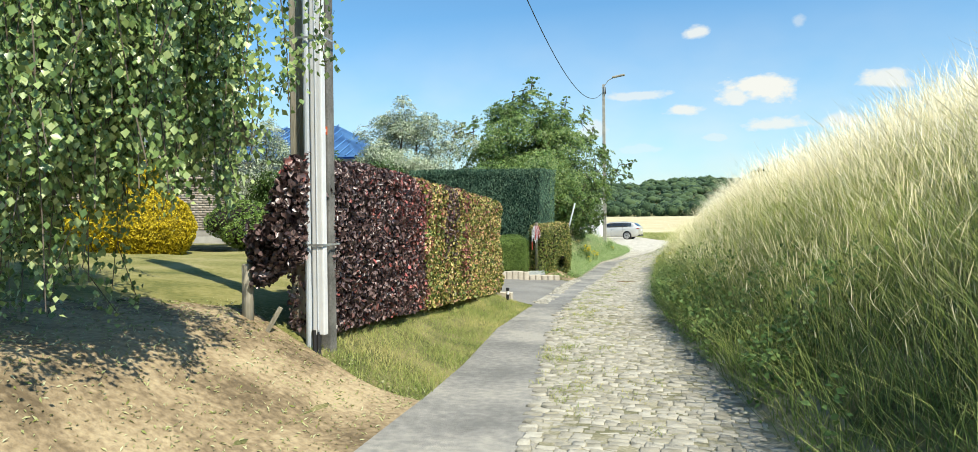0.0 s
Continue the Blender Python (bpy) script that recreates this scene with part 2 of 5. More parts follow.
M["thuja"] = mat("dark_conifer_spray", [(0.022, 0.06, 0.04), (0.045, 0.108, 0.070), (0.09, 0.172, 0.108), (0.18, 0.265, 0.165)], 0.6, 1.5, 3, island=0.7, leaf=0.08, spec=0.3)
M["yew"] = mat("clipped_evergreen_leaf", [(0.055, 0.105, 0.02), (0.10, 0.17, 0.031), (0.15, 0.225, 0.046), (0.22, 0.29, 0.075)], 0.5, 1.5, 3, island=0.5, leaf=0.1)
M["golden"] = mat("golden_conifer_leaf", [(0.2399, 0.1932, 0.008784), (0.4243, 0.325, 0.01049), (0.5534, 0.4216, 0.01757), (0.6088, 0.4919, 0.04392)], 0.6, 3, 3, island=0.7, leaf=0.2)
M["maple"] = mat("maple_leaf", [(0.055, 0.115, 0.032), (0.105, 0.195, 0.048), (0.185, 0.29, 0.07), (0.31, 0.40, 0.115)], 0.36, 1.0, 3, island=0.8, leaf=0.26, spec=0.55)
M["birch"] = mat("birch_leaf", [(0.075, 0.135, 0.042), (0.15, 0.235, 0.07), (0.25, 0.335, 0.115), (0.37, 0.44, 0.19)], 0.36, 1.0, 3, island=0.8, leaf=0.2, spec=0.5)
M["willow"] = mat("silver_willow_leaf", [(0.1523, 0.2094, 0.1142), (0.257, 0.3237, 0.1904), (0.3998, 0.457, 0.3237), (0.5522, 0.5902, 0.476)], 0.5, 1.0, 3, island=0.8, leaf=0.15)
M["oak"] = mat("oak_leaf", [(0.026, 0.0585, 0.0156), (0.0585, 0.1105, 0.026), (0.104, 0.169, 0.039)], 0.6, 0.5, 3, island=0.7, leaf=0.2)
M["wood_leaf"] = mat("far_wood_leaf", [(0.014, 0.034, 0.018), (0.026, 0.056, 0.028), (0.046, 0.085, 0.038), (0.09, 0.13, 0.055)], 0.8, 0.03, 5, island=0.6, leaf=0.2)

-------

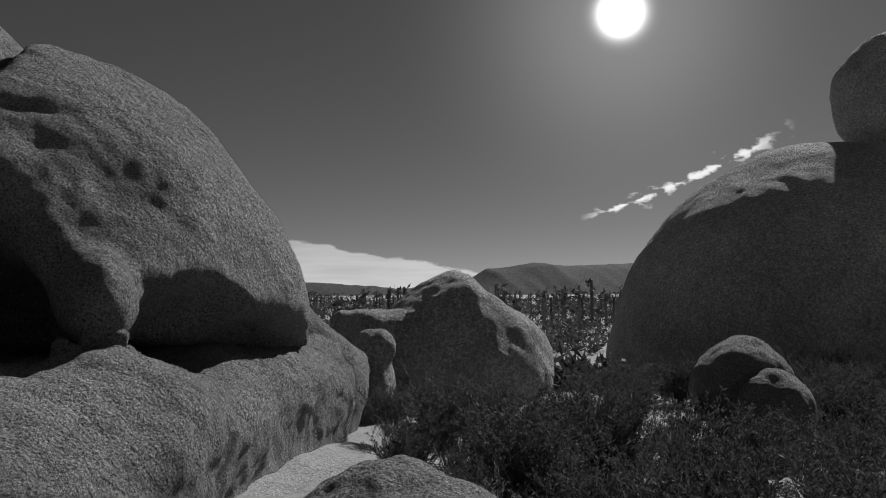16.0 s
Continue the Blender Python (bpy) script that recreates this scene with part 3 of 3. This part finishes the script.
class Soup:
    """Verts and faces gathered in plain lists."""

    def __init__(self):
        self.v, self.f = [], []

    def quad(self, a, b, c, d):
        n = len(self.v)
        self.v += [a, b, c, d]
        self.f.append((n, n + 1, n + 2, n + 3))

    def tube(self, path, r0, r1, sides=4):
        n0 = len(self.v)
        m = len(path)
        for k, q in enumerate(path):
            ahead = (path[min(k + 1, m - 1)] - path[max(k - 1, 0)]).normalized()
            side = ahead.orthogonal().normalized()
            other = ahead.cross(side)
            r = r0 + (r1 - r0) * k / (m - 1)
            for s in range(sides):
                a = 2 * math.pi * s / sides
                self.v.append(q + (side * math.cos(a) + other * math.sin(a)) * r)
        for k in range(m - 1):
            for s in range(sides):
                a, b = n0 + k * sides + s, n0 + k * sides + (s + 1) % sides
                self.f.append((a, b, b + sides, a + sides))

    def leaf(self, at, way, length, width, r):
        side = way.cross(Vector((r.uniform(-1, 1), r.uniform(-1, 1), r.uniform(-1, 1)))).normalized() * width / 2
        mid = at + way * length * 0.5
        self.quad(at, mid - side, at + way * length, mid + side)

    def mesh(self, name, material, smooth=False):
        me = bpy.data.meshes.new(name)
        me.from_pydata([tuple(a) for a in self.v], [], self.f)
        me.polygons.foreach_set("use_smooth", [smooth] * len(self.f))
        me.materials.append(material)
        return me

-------

The exercise: Return the lines from the line with "finishes the script." through the line with "self.f.append((a, b, b", inclusive, exactly as they stand, and nothing else.

Task solution:
Continue the Blender Python (bpy) script that recreates this scene with part 3 of 3. This part finishes the script.
class Soup:
    """Verts and faces gathered in plain lists."""

    def __init__(self):
        self.v, self.f = [], []

    def quad(self, a, b, c, d):
        n = len(self.v)
        self.v += [a, b, c, d]
        self.f.append((n, n + 1, n + 2, n + 3))

    def tube(self, path, r0, r1, sides=4):
        n0 = len(self.v)
        m = len(path)
        for k, q in enumerate(path):
            ahead = (path[min(k + 1, m - 1)] - path[max(k - 1, 0)]).normalized()
            side = ahead.orthogonal().normalized()
            other = ahead.cross(side)
            r = r0 + (r1 - r0) * k / (m - 1)
            for s in range(sides):
                a = 2 * math.pi * s / sides
                self.v.append(q + (side * math.cos(a) + other * math.sin(a)) * r)
        for k in range(m - 1):
            for s in range(sides):
                a, b = n0 + k * sides + s, n0 + k * sides + (s + 1) % sides
                self.f.append((a, b, b + sides, a + sides))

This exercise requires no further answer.